Tribune News Service
New Delhi, October 23
Rejecting demands for recusal of Justice Arun Mishra, the Supreme Court on Wednesday said he will there on the Constitution Bench hearing petitions challenging certain provisions of the Land Acquisition Act, 2013.
“I am not recusing from hearing this matter,” said Justice Mishra while pronouncing a verdict of a five-judge Constitution Bench on the issue of his resucal.
Headed by Justice Mishra, the Bench also included Justice Indira Banerjee, Justice Vineet Saran, Justice MR Shah and Justice S Ravindra Bhat.
Justice Mishra said the Act was meant to take care of interests of farmers and land owners and not developers and fixed November 6 to hear arguments on merits.
Various farmers associations and private individuals had demanded his recusal on the ground that he was part of a verdict pronounced last year in which he has already expressed his mind.
Justice Mishra was part of a Bench that in February 2018 held that land acquisition by government can’t be quashed for delay on the part of land owners in accepting compensation within five years on account of litigation. A 2014 verdict had earlier held that land acquisition can be quashed on account of delay in accepting the compensation. The issue was referred to a larger Bench on March 6 in view of conflicting verdicts by two Benches.
“You want a Bench of your choice, your formulations, those who may favour you. This will destroy the independence of judiciary. This is bench hunting, nothing less. This is taming the judiciary,” Justice Mishra had said.
A visibly upset Justice Mishra had on October 16 taken strong exception to demands for his recusal after senior counsel Shyam Divan said he should not be part of a five-judge Constitution Bench headed by him hearing petitions relating to certain issues under the Land Acquisition Act, 2013.

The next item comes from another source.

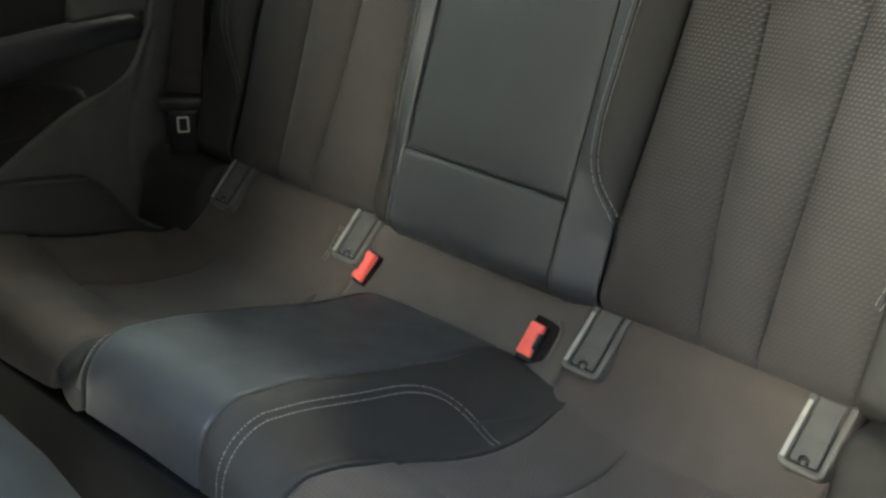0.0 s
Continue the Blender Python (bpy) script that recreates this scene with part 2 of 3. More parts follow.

“I will be the first person to sacrifice if the integrity of institution is at stake.”I am not biased and don’t get influenced by anything on earth. If I am satisfied that I am biased then only I will recuse myself from hearing this case,” Justice Mishra had said.
Divan—who is representing certain farmers—had objected to Justice Mishra being part of the Bench, saying judicial propriety demanded that he should not be part of the Constitution Bench as it was looking into the correctness of a verdict delivered by him. A judge cannot sit in appeal of his own judgment, he had said.
“It is not an appeal against the verdict in which I was the party…I may change or correct my view, if persuaded,” Justice Mishra had said, adding the Constitution Bench was sitting to interpret provision of law and not to see the correctness of earlier verdicts.